**What is needed:** Show each line of the data below that has the string "More" in it.

(Rows from a dataset of clips and code)
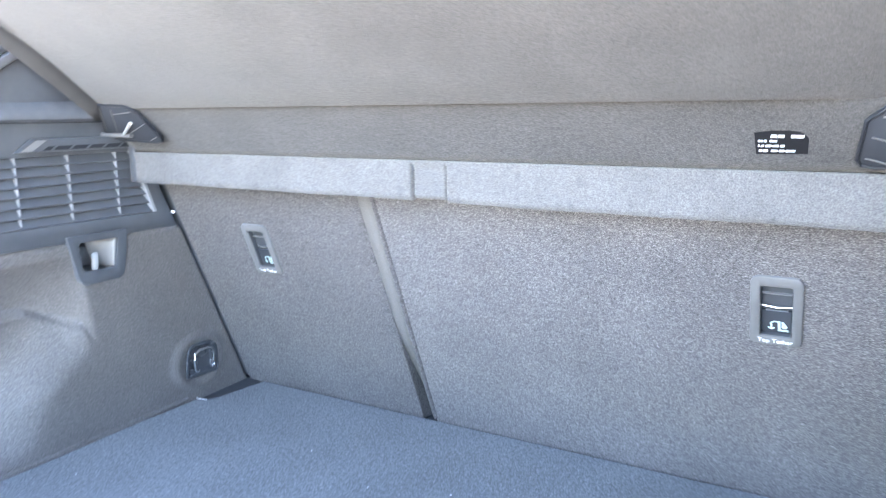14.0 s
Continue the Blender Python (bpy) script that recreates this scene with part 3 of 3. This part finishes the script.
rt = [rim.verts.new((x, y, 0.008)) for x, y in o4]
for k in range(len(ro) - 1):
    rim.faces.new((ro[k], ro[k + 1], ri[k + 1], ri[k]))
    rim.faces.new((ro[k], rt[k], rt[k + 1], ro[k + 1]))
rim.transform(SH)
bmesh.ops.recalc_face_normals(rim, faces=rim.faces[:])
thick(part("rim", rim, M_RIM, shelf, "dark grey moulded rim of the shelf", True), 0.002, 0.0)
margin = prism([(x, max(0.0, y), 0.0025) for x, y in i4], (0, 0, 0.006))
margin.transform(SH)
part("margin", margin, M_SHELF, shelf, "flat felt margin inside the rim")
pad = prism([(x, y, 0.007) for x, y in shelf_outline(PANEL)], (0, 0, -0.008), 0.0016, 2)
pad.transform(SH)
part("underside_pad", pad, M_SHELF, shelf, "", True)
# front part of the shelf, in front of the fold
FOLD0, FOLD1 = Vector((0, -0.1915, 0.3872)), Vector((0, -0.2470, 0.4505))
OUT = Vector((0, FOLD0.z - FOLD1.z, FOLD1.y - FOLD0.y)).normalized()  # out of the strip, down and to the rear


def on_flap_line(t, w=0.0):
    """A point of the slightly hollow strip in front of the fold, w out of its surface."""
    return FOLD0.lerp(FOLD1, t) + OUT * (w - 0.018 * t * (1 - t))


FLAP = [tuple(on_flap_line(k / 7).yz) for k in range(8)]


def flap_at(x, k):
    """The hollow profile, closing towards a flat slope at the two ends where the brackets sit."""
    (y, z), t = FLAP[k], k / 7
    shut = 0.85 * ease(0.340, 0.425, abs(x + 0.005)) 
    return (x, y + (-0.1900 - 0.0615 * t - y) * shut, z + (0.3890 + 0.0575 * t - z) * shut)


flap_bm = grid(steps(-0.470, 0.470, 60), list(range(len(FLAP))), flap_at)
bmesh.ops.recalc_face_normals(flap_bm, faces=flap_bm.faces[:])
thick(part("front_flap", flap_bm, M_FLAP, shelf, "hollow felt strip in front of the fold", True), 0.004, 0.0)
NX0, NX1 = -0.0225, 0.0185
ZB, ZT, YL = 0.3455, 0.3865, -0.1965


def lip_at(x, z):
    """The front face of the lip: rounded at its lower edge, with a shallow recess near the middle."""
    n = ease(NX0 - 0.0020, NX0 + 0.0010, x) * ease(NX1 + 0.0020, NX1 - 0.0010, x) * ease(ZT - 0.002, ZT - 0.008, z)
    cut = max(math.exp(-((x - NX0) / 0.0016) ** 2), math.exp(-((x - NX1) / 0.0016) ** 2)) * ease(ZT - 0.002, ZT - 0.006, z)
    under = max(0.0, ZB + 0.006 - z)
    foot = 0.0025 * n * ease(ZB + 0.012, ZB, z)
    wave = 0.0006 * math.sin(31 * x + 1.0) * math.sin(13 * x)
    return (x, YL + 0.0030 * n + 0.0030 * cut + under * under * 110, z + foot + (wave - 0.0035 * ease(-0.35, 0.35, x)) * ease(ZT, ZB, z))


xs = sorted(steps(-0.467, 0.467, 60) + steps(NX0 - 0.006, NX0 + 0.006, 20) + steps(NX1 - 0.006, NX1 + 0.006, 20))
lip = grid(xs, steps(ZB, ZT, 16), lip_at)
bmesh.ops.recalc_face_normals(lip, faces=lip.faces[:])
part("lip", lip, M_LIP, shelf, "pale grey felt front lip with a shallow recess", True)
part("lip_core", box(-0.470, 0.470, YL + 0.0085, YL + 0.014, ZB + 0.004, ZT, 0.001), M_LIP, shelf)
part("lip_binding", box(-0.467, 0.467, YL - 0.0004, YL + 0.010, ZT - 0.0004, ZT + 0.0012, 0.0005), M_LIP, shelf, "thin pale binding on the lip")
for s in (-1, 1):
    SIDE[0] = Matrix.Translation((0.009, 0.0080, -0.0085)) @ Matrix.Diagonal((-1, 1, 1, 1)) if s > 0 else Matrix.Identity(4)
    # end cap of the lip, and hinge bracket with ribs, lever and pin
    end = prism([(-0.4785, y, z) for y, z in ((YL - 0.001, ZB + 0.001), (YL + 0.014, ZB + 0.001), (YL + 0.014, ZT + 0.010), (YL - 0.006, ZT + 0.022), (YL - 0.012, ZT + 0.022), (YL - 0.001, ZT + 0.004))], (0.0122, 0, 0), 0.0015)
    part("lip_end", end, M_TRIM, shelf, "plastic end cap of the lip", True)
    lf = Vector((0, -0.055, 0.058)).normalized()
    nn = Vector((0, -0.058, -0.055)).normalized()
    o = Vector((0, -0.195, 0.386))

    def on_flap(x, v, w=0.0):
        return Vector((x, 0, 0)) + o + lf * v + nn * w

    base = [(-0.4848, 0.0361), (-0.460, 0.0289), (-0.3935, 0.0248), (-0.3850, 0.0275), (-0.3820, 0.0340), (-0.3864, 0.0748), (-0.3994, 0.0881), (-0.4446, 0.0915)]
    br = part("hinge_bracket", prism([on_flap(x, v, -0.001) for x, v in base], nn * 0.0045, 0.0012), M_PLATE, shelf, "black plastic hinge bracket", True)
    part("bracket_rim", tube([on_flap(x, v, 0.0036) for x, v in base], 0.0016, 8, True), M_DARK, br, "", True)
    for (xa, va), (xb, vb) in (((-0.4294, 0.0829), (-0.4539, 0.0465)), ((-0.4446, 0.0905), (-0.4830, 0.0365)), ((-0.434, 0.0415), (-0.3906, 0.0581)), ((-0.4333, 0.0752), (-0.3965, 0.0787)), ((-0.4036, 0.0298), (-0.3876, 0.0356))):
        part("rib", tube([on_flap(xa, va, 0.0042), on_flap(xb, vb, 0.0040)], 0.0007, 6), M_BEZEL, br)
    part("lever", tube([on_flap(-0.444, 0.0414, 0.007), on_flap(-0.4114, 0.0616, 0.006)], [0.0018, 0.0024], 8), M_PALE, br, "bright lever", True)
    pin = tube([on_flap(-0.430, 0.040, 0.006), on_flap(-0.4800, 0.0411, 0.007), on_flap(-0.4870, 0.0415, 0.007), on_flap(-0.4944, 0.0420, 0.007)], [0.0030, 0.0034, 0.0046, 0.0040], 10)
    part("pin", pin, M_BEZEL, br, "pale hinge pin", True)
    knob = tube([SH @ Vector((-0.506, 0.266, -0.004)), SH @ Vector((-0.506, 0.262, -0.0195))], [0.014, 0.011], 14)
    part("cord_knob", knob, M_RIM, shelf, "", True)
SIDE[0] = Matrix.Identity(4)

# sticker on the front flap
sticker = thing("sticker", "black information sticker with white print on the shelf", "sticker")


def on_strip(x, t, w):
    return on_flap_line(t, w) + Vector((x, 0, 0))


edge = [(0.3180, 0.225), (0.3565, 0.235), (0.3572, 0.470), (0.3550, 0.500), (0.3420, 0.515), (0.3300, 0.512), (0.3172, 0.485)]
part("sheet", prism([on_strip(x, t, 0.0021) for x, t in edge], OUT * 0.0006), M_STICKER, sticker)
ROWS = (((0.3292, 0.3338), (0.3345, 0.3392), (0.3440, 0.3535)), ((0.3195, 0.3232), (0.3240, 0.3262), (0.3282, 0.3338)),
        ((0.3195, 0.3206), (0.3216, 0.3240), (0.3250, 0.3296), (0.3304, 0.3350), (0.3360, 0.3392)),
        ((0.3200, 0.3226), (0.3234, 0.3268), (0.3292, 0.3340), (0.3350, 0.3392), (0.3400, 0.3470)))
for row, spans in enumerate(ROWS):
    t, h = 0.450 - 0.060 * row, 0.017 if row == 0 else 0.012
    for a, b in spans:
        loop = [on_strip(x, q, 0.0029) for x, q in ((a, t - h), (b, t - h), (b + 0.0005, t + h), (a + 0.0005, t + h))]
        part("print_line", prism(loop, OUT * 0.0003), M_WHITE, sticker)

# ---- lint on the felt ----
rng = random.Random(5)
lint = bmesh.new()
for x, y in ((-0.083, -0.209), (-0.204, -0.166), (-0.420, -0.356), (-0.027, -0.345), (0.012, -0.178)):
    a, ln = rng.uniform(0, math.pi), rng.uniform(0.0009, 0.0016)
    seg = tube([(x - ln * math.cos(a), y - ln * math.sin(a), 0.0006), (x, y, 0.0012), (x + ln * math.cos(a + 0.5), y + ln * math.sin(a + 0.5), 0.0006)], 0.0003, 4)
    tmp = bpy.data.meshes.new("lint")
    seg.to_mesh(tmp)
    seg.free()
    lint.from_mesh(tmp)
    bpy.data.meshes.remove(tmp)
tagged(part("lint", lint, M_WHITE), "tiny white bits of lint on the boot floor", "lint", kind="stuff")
* * *
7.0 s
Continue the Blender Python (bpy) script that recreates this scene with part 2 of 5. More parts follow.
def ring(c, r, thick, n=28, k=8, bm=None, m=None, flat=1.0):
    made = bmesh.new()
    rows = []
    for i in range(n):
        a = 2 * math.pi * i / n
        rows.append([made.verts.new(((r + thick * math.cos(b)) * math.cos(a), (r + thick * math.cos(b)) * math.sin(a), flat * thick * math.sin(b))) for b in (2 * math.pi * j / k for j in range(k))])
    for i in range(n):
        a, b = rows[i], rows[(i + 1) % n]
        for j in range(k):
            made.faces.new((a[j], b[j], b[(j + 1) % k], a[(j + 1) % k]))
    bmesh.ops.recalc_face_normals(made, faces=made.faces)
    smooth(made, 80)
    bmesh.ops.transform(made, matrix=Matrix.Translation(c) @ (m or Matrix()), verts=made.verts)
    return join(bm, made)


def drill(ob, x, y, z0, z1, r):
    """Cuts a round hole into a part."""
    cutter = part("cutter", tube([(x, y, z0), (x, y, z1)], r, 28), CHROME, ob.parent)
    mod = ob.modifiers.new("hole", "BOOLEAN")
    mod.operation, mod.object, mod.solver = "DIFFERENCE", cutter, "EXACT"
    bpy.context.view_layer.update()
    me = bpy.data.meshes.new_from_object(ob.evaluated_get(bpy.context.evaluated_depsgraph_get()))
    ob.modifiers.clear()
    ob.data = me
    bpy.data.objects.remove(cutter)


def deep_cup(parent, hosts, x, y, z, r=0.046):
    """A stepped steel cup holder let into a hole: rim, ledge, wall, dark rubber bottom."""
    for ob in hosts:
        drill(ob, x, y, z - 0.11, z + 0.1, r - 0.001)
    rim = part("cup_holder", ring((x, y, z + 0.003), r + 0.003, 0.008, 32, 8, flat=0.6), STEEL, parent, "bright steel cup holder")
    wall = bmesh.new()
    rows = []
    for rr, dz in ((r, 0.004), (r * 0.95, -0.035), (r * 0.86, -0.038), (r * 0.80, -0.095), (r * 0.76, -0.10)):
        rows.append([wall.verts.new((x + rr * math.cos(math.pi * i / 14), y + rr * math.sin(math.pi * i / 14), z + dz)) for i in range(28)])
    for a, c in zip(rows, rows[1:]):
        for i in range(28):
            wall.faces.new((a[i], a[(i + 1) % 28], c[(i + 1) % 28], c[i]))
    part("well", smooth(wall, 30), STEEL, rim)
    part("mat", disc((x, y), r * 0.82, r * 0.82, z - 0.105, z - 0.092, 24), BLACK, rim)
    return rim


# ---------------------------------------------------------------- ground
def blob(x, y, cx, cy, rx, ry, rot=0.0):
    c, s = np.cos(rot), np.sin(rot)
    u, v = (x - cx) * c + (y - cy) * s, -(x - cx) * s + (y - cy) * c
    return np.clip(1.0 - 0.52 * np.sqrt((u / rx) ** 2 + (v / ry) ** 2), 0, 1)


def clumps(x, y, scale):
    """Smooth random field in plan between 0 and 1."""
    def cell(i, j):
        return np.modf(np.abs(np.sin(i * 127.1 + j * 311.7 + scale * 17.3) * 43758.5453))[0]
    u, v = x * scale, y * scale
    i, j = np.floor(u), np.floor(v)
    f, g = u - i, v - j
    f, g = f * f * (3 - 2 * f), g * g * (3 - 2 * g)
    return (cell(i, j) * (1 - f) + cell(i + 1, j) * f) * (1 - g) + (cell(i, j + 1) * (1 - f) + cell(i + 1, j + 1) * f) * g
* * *
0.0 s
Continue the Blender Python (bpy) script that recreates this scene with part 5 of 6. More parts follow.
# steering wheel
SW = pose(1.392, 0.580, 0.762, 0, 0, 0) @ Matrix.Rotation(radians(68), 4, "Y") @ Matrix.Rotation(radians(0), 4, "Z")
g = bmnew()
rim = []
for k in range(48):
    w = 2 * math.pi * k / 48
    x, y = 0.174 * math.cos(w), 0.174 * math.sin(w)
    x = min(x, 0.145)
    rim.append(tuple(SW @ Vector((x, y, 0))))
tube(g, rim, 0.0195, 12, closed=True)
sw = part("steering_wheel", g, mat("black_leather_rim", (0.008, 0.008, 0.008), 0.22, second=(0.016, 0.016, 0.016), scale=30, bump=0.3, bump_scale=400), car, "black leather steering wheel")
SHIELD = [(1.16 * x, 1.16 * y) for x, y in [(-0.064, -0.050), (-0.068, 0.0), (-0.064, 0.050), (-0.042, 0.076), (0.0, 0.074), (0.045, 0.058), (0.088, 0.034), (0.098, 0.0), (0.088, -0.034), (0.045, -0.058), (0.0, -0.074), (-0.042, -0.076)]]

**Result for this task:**
Continue the Blender Python (bpy) script that recreates this scene with part 2 of 5. More parts follow.
Continue the Blender Python (bpy) script that recreates this scene with part 5 of 6. More parts follow.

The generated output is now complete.